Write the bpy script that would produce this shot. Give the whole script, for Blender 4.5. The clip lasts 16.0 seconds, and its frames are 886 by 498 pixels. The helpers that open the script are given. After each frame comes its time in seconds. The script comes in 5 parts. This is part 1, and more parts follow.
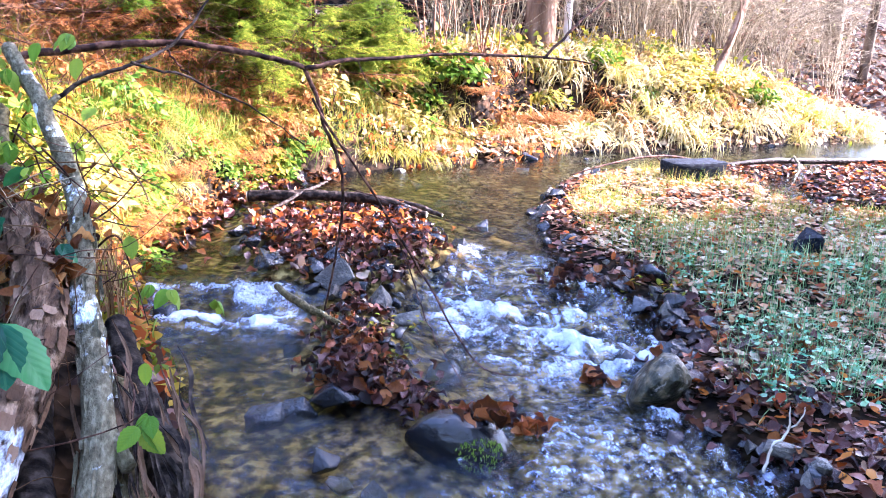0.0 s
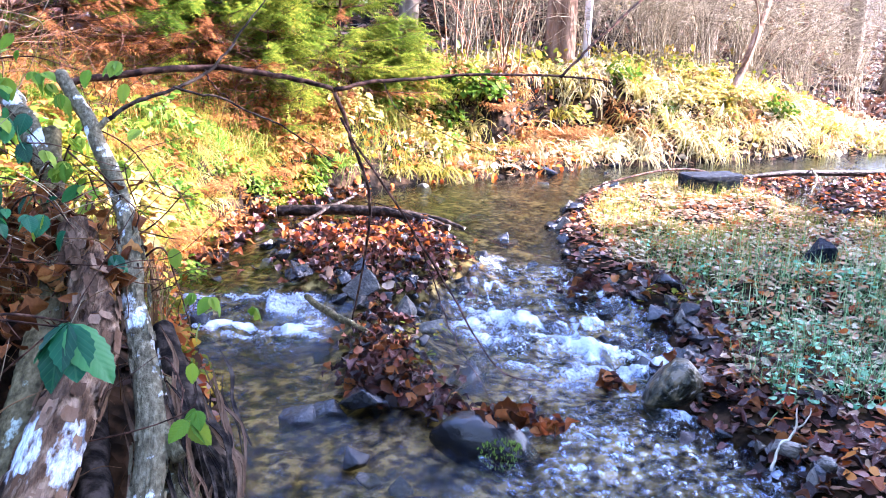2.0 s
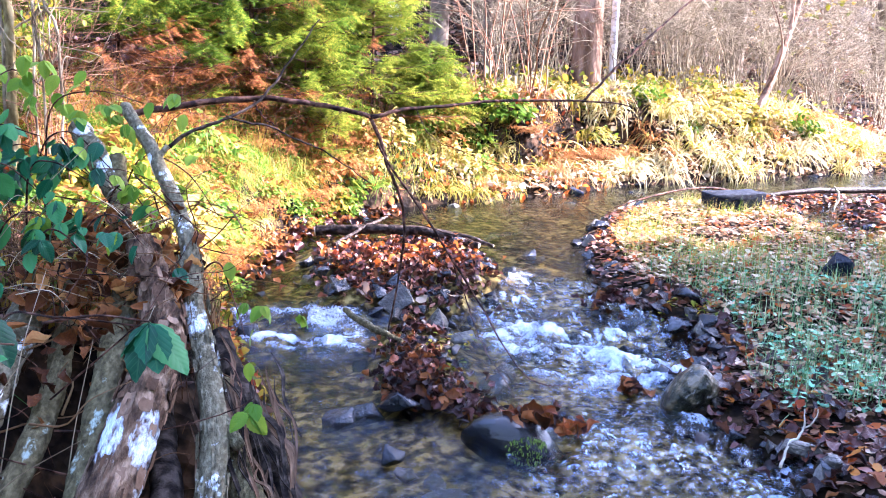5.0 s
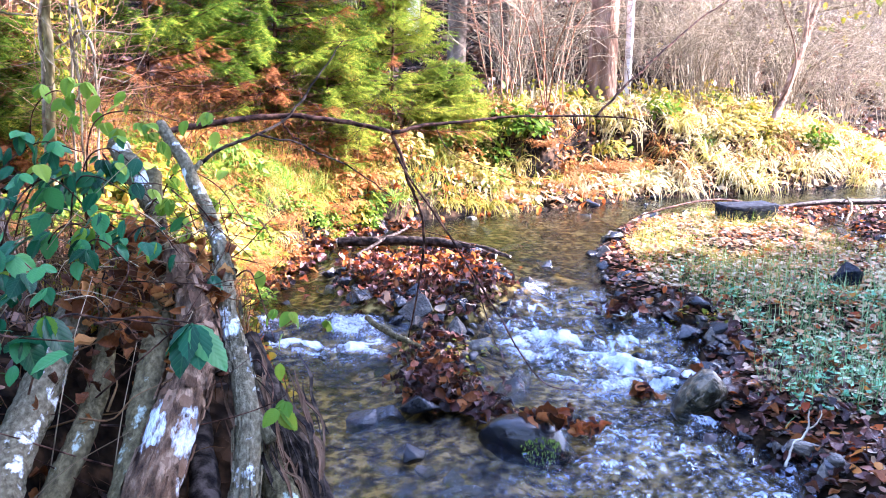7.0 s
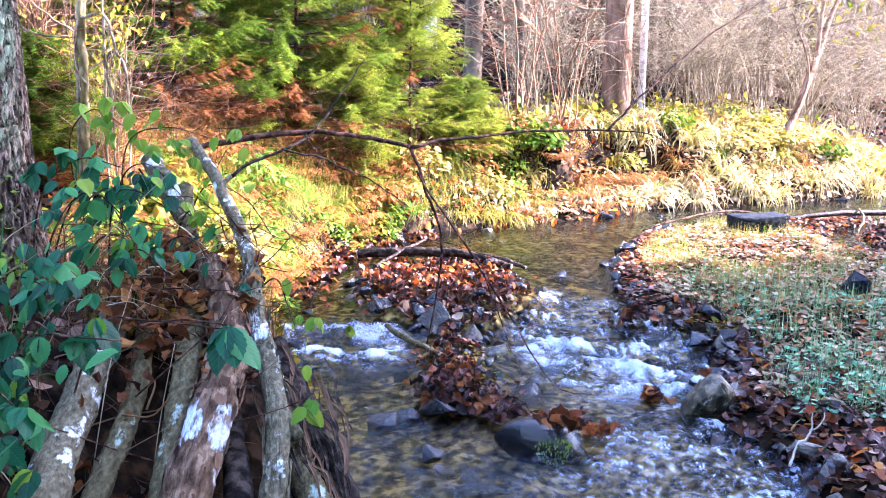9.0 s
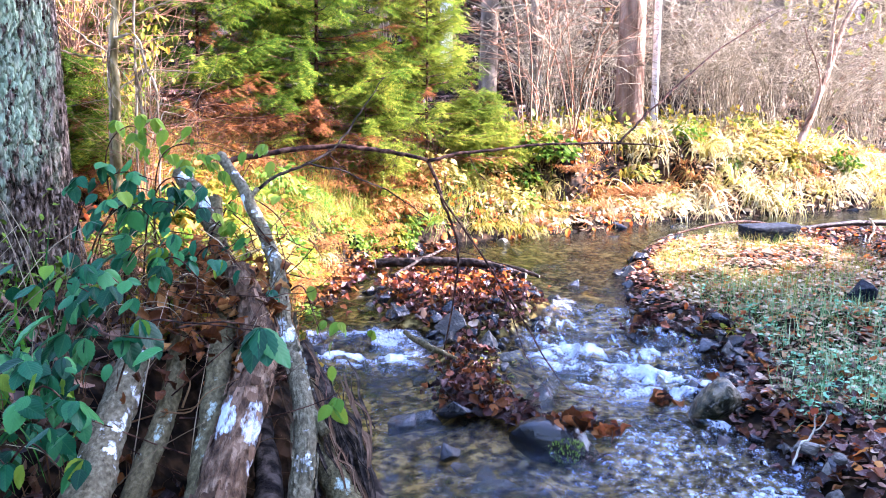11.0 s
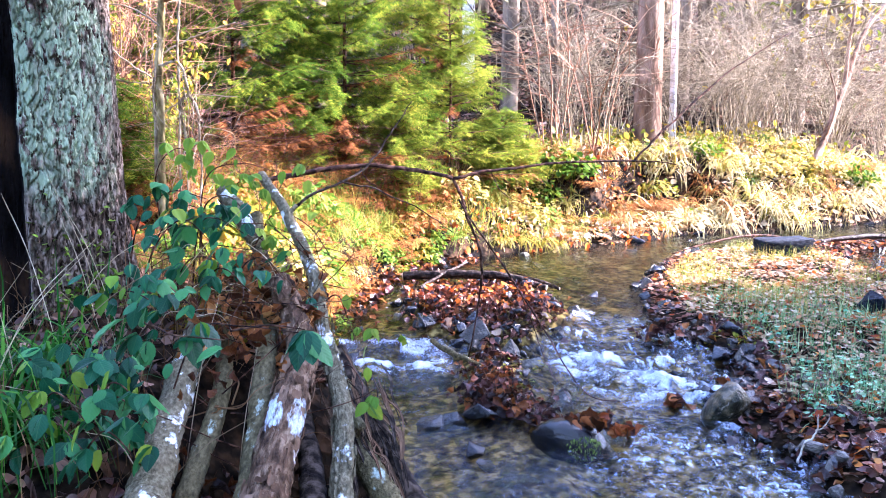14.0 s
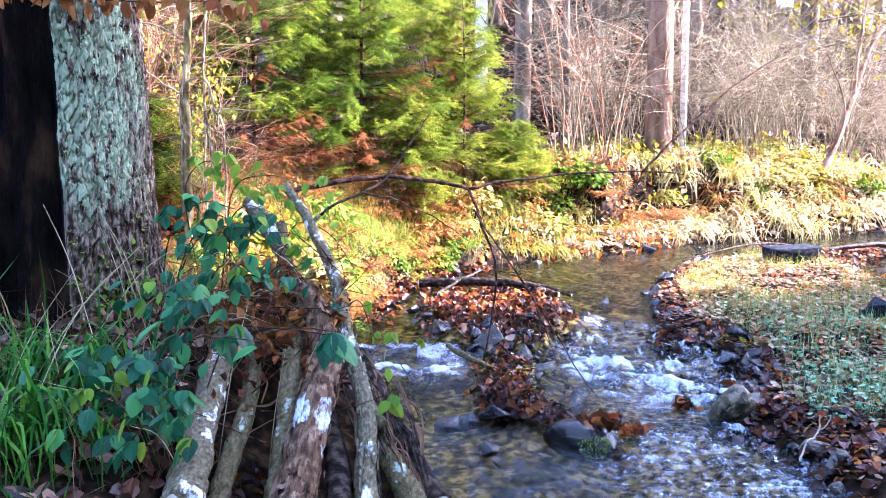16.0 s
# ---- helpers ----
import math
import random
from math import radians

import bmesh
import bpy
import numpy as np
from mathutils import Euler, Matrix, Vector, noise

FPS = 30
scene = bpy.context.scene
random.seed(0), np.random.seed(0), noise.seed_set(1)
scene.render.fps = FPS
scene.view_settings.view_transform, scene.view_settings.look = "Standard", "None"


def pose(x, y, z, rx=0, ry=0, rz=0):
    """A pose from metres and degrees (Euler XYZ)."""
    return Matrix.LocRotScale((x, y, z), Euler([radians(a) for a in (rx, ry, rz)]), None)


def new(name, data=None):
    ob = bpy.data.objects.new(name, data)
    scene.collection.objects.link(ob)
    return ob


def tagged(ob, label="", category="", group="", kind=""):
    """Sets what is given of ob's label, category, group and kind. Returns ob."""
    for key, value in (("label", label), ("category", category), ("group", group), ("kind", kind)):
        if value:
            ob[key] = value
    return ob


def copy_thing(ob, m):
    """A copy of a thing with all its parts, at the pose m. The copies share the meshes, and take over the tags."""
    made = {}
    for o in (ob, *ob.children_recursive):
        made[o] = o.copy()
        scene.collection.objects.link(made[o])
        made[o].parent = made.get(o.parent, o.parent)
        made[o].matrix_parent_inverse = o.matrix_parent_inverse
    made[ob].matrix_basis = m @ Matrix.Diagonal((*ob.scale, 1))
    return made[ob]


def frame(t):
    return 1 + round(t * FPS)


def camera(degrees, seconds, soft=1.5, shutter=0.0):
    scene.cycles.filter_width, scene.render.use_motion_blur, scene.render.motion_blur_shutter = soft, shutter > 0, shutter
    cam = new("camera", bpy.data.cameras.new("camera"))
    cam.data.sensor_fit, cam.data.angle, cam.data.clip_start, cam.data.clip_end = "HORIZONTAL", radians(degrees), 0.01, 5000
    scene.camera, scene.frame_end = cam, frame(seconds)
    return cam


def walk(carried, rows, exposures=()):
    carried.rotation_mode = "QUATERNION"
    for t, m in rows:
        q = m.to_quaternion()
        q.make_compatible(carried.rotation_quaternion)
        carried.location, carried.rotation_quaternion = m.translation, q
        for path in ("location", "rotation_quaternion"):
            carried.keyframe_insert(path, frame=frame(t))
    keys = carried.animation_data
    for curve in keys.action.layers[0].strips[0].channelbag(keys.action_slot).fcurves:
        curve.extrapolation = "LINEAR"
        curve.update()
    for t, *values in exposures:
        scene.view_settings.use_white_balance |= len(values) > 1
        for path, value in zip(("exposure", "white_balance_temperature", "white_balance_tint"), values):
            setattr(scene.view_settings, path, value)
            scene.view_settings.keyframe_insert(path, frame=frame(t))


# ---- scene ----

## Problem statement
Restate the material word for word from its first line through the line containing "import random", both included; the pictures do not belong in it.

## Response to the exercise
Write the bpy script that would produce this shot. Give the whole script, for Blender 4.5. The clip lasts 16.0 seconds, and its frames are 886 by 498 pixels. The helpers that open the script are given. After each frame comes its time in seconds. The script comes in 5 parts. This is part 1, and more parts follow.
0.0 s
2.0 s
5.0 s
7.0 s
9.0 s
11.0 s
14.0 s
16.0 s
# ---- helpers ----
import math
import random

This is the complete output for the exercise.